Sedianya, perjalanan ke Sabang kali kedua ini menjadi alasan sempurna bagiku untuk menyelesaikan beberapa misi yang tertunda. Serangkaian pekerjaan membuat misi tersebut tidak dapat diwujudkan dalam perjalanan pertama ke Sabang sebulan yang lalu. Maka ketika perjalanan dengan kapal lambat kali ini bermula, sejumlah rencana pun kutabulasikan.
Aku duduk di sebelah Ihsan, setelah hampir saja tidak menemukan bangku kosong di tempat kelas yang kami pesan. Ihsan adalah seorang pengusaha di bidang travel, yang pekerjaannya sehari-hari memandu para turis. Ihsan juga memperkenalkan penumpang di sampingnya yang bernama Ihsan juga, yang ternyata adalah pemilik usaha Taman Wisata Kuliner di Pantai Paradiso, Sabang Fair.
Perjalanan dengan kapal lambat bermula. Kalau dalam tulisan-tulisan sebelumnya saya mengisahkan kecemasan saya saat duduk di dalam ayunan kapal cepat, maka di kapal lambat relatif lebih santai. Meskipun sebenarnya, seperti kata beberapa teman, semuanya soal kebiasaan saja.

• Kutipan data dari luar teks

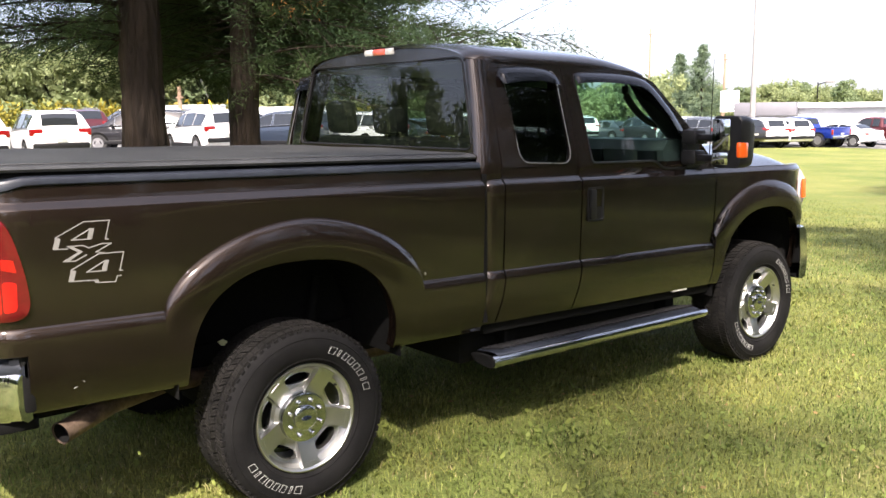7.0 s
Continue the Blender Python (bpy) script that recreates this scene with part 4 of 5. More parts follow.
tagged(part("lawn_weed", weed_leaves(11000), M_CLOVER), "broad clover and plantain leaves in the turf", "weeds", kind="stuff")
lv, lf = [], []
for i in range(160):
    x, y = rng.uniform(-0.5, 3.4), rng.uniform(-1.3, 7.0)
    s, a = rng.uniform(0.010, 0.024), rng.uniform(0, 6.28)
    k = len(lv)
    for u, v, w in ((-1, 0, 0.1), (0, 0.45, 0.0), (1, 0, 0.25), (0, -0.45, 0.35)):
        lv.append((x + s * (u * math.cos(a) - v * math.sin(a)), y + s * (u * math.sin(a) + v * math.cos(a)), 0.045 + s * w))
    lf.append([k, k + 1, k + 2, k + 3])
tagged(part("fallen_leaf", (lv, lf), M_DRY), "small dry tan leaves scattered on the lawn", "leaves", kind="stuff")


# ---- trees ----
def quad_cloud(name, centers, mat, parent, size, aspect, spread, per, droop=0.0, normals=None, seed=1, k=4):
    """A crown of many small blades: per blades at each clump centre, size long, size * aspect wide."""
    r = np.random.default_rng(seed)
    c = np.repeat(np.asarray(centers, float), per, axis=0)
    n = len(c)
    d = r.normal(0, 1, (n, 3))
    if normals is not None:
        d = d * 0.75 + np.repeat(np.asarray(normals, float), per, axis=0) * 0.9
    d[:, 2] -= droop
    d /= np.linalg.norm(d, axis=1, keepdims=True) + 1e-9
    p = c + r.normal(0, 1, (n, 3)) * np.asarray(spread)
    s = np.cross(d, r.normal(0, 1, (n, 3)))
    s /= np.linalg.norm(s, axis=1, keepdims=True) + 1e-9
    ln = size * r.uniform(0.6, 1.35, (n, 1))
    w = ln * aspect * 0.5
    if k == 4:
        v = np.stack([p, p + d * ln * 0.5 + s * w, p + d * ln, p + d * ln * 0.5 - s * w], 1).reshape(-1, 3)
    else:
        v = np.stack([p - s * w, p + s * w, p + d * ln], 1).reshape(-1, 3)
    me = bpy.data.meshes.new(name)
    me.vertices.add(n * k)
    me.vertices.foreach_set("co", v.ravel())
    me.loops.add(n * k)
    me.loops.foreach_set("vertex_index", np.arange(n * k))
    me.polygons.add(n)
    me.polygons.foreach_set("loop_start", np.arange(n) * k)
    me.polygons.foreach_set("loop_total", np.full(n, k))
    me.materials.append(mat)
    me.update(calc_edges=True)
    ob = new(name, me)
    ob.parent = parent
    return ob


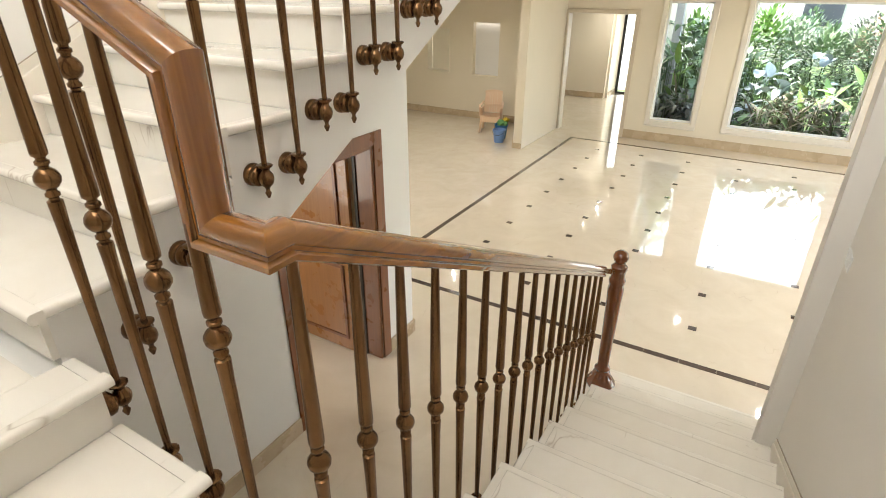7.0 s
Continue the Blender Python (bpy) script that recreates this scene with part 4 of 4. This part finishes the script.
def tree(x, y, h, w):
    t = thing("garden_tree", "tall leafy green tree added behind the lawn to block sky", "tree", "garden trees", loc=(x, y, FZ - 0.06))
    wood_bm, blades = bmesh.new(), bmesh.new()
    lathe(wood_bm, [(0.16, 0), (0.12, h * 0.3), (0.07, h * 0.7), (0.03, h * 0.95)], None, 8)
    for i in range(26):
        a, z0 = rng.uniform(0, 6.28), h * rng.uniform(0.40, 0.92)
        reach = w * 0.5 * rng.uniform(0.5, 1.0) * (1.1 - abs(z0 / h - 0.6))
        tip = Vector((reach * math.cos(a), reach * math.sin(a), reach * 0.4))
        lathe(wood_bm, [(0.045, 0), (0.012, tip.length)], Matrix.Translation((0, 0, z0)) @ tip.to_track_quat("Z", "Y").to_matrix().to_4x4(), 5)
        for j in range(75):
            c = Vector((0, 0, z0)) + tip * rng.uniform(0.45, 1.1) + Vector((rng.gauss(0, 0.28), rng.gauss(0, 0.28), rng.gauss(0, 0.22)))
            add_leaf(blades, c, (rng.uniform(-1, 1), rng.uniform(-1, 1), rng.uniform(-0.3, 0.8)), rng.uniform(0.16, 0.30), rng.uniform(0.08, 0.14), 0.8)
    part("trunk", wood_bm, STEM, t)
    part("crown", blades, LEAF_MID, t, smooth=True)


# trees added to block parts of the sky from the floor's reflections
for x, y, h, w in ((3.9, -24.2, 11.0, 4.2), (6.6, -23.6, 8.3, 4.4), (-5.4, -22.5, 6.5, 4.0), (-8.6, -24, 8, 5)):
    tree(x, y, h, w)
house = thing("neighbour_house", "white rendered neighbouring house behind the garden", "house")
part("wall", box(-14, -38, FZ - 0.1, 10, -32, 5.4), EARTH, house)
part("roof", box(-14.5, -38.5, 5.4, 10.5, -31.5, 5.7), TAN_TRIM, house)
BLIND = plain("grey_blind", (0.10, 0.10, 0.11), 0.6)
for i in range(6):
    win = part("window", box(-12.5 + 3.6 * i, -32.02, 1.3, -10.9 + 3.6 * i, -31.95, 2.3), BLIND, house)
    part("pane", box(-12.4 + 3.6 * i, -31.96, 1.4, -11.0 + 3.6 * i, -31.94, 2.2), GLASS, win)
# glowing sheet added in place of hazy sky, to whiten the floor's reflections
tagged(part("backdrop", box(-70, -66.0, 7, 70, -65.8, 60), glow("hazy_sky", (0.96, 0.98, 1.0), 0.95)), "bright hazy white sky above the neighbouring house", "sky", kind="structure")
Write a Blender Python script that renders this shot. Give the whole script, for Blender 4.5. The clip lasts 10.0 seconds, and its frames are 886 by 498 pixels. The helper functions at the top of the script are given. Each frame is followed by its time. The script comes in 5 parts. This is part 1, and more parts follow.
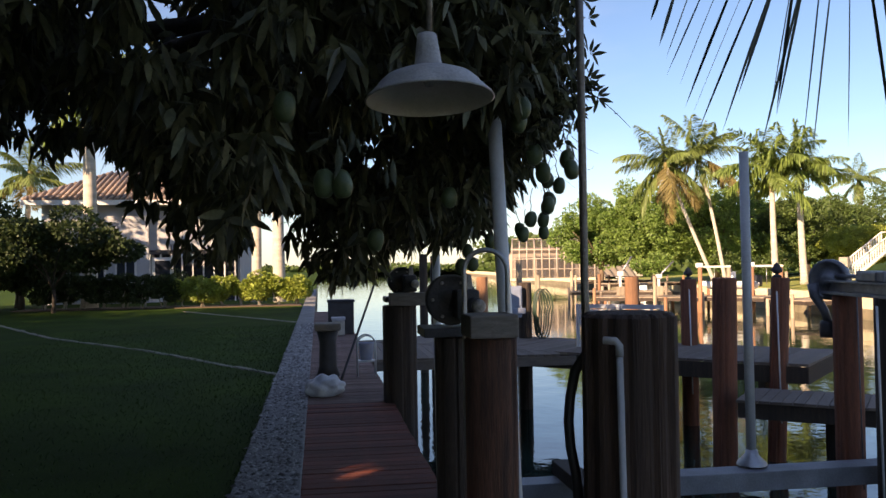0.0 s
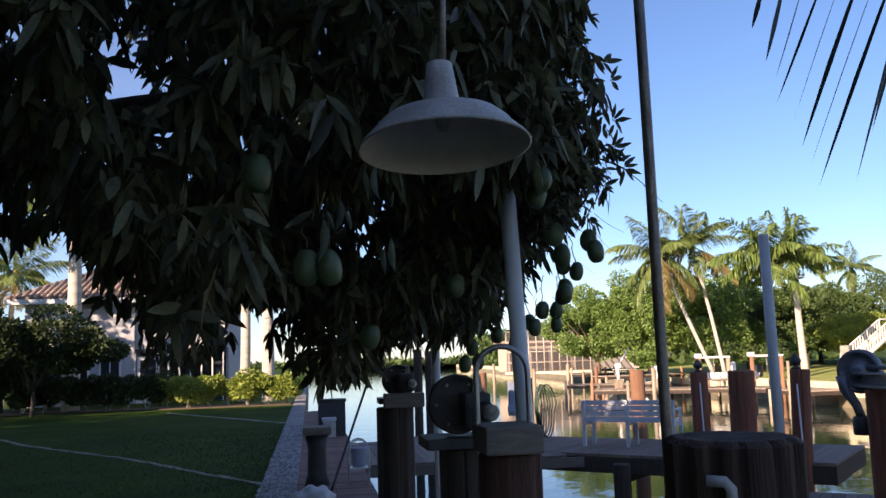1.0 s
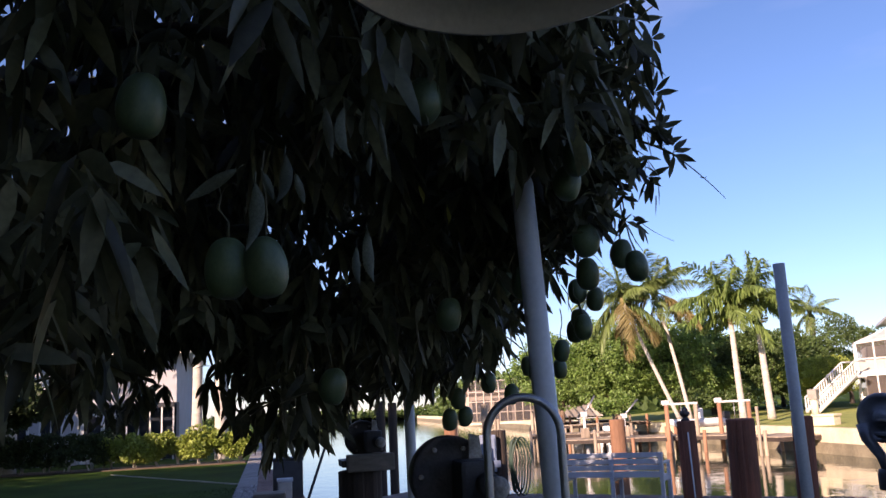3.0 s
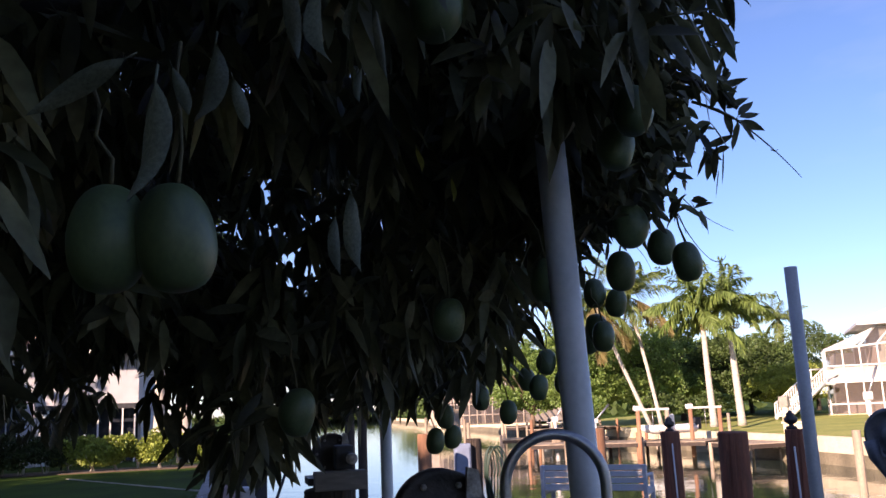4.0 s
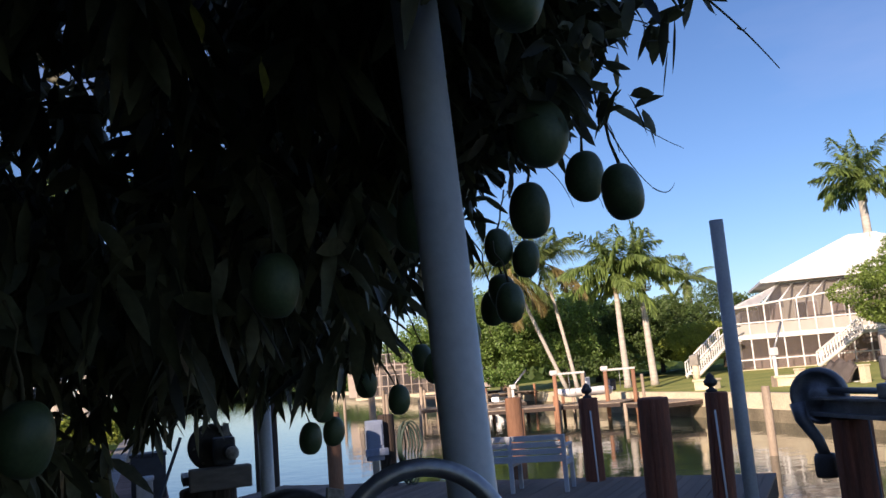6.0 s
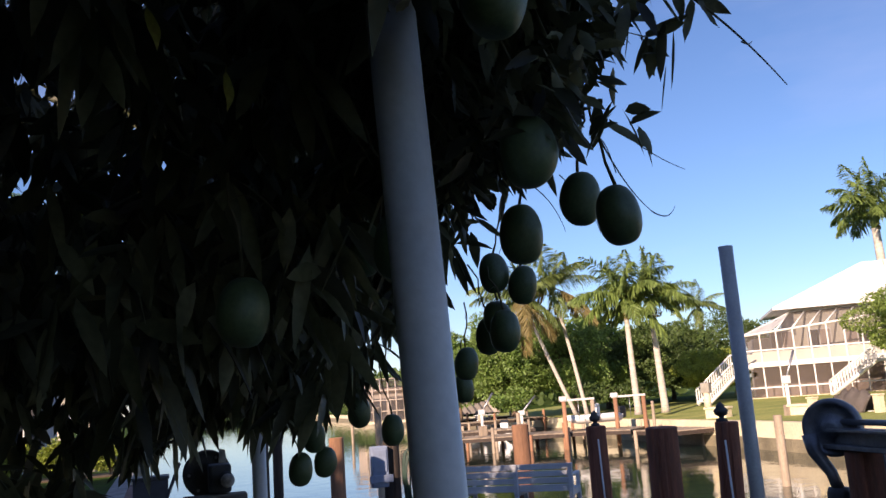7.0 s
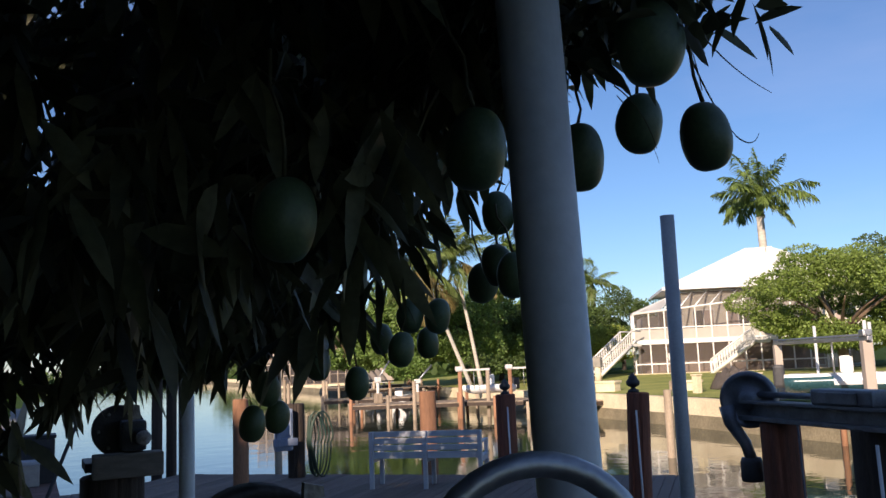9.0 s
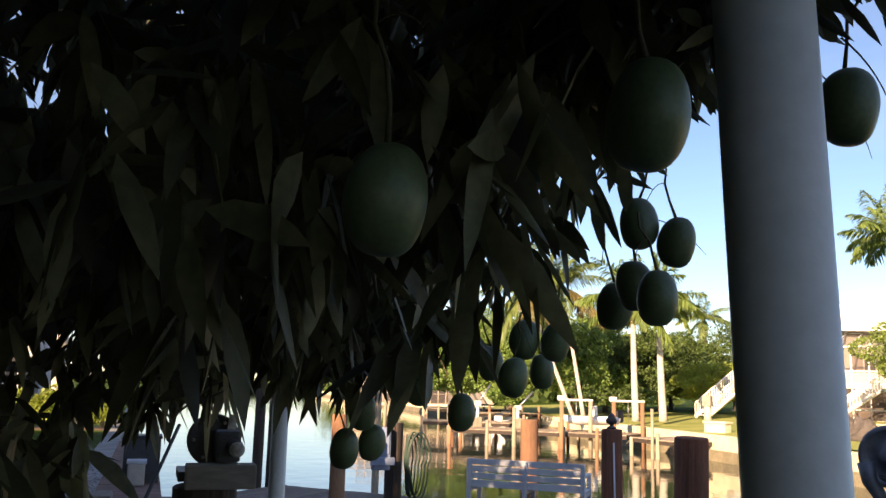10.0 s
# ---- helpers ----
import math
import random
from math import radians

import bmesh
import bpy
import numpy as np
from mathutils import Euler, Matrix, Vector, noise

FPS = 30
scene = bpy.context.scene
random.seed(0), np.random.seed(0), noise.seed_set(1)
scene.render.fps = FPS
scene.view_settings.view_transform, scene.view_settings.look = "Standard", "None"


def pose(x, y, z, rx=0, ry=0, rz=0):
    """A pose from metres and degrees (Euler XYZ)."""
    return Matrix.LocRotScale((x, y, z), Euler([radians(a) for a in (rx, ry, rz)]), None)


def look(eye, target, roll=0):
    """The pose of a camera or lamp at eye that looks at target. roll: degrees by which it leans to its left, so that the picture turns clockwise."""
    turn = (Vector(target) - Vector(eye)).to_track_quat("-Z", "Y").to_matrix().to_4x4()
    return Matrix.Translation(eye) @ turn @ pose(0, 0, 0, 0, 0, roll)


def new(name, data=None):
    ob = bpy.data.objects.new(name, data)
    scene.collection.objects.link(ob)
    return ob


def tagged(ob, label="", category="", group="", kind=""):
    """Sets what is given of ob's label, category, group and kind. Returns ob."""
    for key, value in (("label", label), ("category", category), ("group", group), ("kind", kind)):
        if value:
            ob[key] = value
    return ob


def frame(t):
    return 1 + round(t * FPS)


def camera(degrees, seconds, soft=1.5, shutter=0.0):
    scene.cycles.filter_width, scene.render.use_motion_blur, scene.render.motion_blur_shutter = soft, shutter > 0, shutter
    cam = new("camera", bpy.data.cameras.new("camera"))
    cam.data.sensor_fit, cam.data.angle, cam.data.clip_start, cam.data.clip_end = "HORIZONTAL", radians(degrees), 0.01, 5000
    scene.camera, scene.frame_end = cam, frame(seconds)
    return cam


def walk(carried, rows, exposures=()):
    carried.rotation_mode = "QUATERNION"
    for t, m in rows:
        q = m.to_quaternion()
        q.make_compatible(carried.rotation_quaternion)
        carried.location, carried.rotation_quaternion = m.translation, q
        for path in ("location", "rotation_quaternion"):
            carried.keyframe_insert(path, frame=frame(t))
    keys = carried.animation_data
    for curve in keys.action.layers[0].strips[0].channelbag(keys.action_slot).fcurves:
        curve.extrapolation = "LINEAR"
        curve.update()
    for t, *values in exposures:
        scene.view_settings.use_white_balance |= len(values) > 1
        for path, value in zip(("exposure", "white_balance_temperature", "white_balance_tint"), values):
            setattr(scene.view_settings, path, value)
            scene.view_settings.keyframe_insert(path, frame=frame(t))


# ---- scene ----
cam = camera(55.7, 10.0, soft=1.5)
PATH = [
    (0, (0.007, 0.031, 1.579), (0.302, 2.009, 1.617), -0.9),
    (0.5, (0.003, 0.421, 1.546), (0.252, 2.405, 1.594), -1.4),
    (1, (0.043, 0.738, 1.609), (0.36, 2.695, 1.869), -1.8),
    (1.5, (0.09, 1.059, 1.67), (0.31, 3.014, 2.032), -3.0),
    (2, (0.075, 1.295, 1.645), (0.309, 3.239, 2.055), -1.7),
    (2.5, (0.093, 1.554, 1.625), (0.428, 3.488, 2.009), -2.1),
    (4, (0.175, 2.611, 1.727), (0.657, 4.515, 2.101), -2.3),
    (4.5, (0.255, 2.85, 1.79), (0.756, 4.734, 2.239), -0.9),
    (5, (0.344, 3.073, 1.8), (1.072, 4.907, 2.123), -4.2),
    (5.5, (0.425, 3.267, 1.765), (1.339, 5.036, 1.954), -4.7),
    (6, (0.55, 3.357, 1.787), (1.222, 5.218, 2.08), -4.7),
    (7.5, (0.643, 3.461, 1.804), (1.299, 5.308, 2.204), -4.0),
    (8, (0.625, 3.486, 1.799), (1.359, 5.279, 2.294), -1.7),
    (8.5, (0.512, 3.653, 1.785), (1.307, 5.452, 2.147), -2.3),
    (9, (0.456, 3.788, 1.764), (1.329, 5.568, 2.03), -2.3),
    (9.5, (0.525, 3.929, 1.777), (1.241, 5.774, 2.062), -1.0),
    (10, (0.557, 4.11, 1.779), (1.192, 5.979, 2.102), 1.6),
]
EXPOSURES = [(0.0, 1.27, 8200, 22), (0.5, 1.6, 7600, 21), (1.0, 1.2, 6900, 23), (1.5, 1.02, 6750, 25), (2.0, 1.05, 6700, 29), (2.5, 1.1, 6700, 30), (4.0, 1.25, 6750, 33), (4.5, 1.35, 6650, 33), (5.0, 1.2, 6750, 26),
             (5.5, 0.75, 6550, 22), (6.0, 0.65, 6450, 22), (7.5, 0.95, 6850, 26), (8.0, 0.65, 6250, 20), (8.5, 0.55, 6250, 18), (9.0, 0.6, 6450, 18), (9.5, 0.85, 6950, 19), (10.0, 1.48, 8400, 21)]
walk(cam, [(t, look(e, g, r)) for t, e, g, r in PATH], EXPOSURES)

# ---- world and sun ----
SUN_AZ = math.atan2(-0.76, -0.65)      # towards the sun, from +y clockwise
SUN_EL = radians(23)
world = bpy.data.worlds.new("world")
scene.world = world
world.use_nodes = True
wn = world.node_tree
wn.nodes.clear()
sky = wn.nodes.new("ShaderNodeTexSky")
sky.sky_type = 'NISHITA'
sky.sun_disc = False
sky.sun_elevation = SUN_EL
sky.sun_rotation = SUN_AZ
sky.air_density, sky.dust_density, sky.ozone_density = 1.0, 0.12, 6.0
wbg = wn.nodes.new("ShaderNodeBackground")
wbg.inputs["Strength"].default_value = 0.085
wout = wn.nodes.new("ShaderNodeOutputWorld")
wtc, wmap, wno, wramp, wmix = (wn.nodes.new("ShaderNode" + k) for k in ("TexCoord", "Mapping", "TexNoise", "ValToRGB", "MixRGB"))
wmap.inputs["Scale"].default_value = (1.6, 1.1, 5.0)
wno.inputs["Scale"].default_value, wno.inputs["Detail"].default_value, wno.inputs["Roughness"].default_value = 1.7, 6, 0.55
wramp.color_ramp.elements[0].position, wramp.color_ramp.elements[1].position = 0.42, 0.8
wramp.color_ramp.elements[1].color = (0.14, 0.14, 0.14, 1)
wmix.inputs["Color2"].default_value = (7.0, 6.8, 8.2, 1)
wn.links.new(wtc.outputs["Generated"], wmap.inputs[0])
wn.links.new(wmap.outputs[0], wno.inputs["Vector"])
wn.links.new(wno.outputs["Fac"], wramp.inputs[0])
wn.links.new(wramp.outputs[0], wmix.inputs["Fac"])
wn.links.new(sky.outputs[0], wmix.inputs["Color1"])
wn.links.new(wmix.outputs[0], wbg.inputs[0])
wn.links.new(wbg.outputs[0], wout.inputs[0])
sun_data = bpy.data.lights.new("sun", 'SUN')
sun_data.energy, sun_data.angle, sun_data.color = 5.0, radians(0.5), (1.0, 0.84, 0.64)
sun = new("sun", sun_data)
sun_dir = Vector((math.sin(SUN_AZ) * math.cos(SUN_EL), math.cos(SUN_AZ) * math.cos(SUN_EL), math.sin(SUN_EL)))
sun.matrix_world = look(sun_dir * 60, (0, 0, 0))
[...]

Tadinya kami mengira akan berangkat bersama Didit, namun kondisi kesehatannya masih belum memungkinkan. Didit sudah tampak kelelahan saat sebuah acara kepanitiaan dan puncaknya Didit jadi tidak ikut serta. Kali ini aku berangkat ke Sabang bersama Iroel.
Sesampainya di pelabuhan Balohan, seperti biasa pada saat kapal masuk akan ada banyak supir taksi alias mobil pribadi yang disulap jadi angkutan umum yang menawarkan tumpangan. Kami memesan nasi soto di rumah makan di dekat pelabuhan. Jika tidak ada kapal masuk, pemandangan ramainya supir taksi itu mendadak hilang. Maka tak heran ketika seorang supir taksi yang ternyata sudah mengenali Iroel menunggui kami makan dan kemudian mengantar kami mencari penginapan.
Ini adalah perjalanan kedua ku di Sabang. Meski aku sendiri masih terasa lelah setelah kesibukan menjadi volunteer di sebuah kepanitiaan, aku bersyukur masih sanggup berangkat ke Sabang. Sejujurnya, udara segar Sabang selalu buat kangen. Kesan pertama saat sampai di Sabang dan sempat menginap di daerah Sumur Tiga meninggalkan kesan bahwa Sabang memang benar-benar buatmu Santai Banget.
Namun lantaran kali ini harus kembali ke Sabang untuk sebuah misi yang tidak jauh-jauh dari kepenulisan, maka sejumlah persiapan mengiringi keberangkatanku kali ini. Sebuah ransel mini dan satu tas besar berisi pakaian dan bahan-bahan penelitian ikut serta. Setelah membereskan barang-barang tersebut dan ngopi sore di Desagoe. kami beristirahat di penginapan.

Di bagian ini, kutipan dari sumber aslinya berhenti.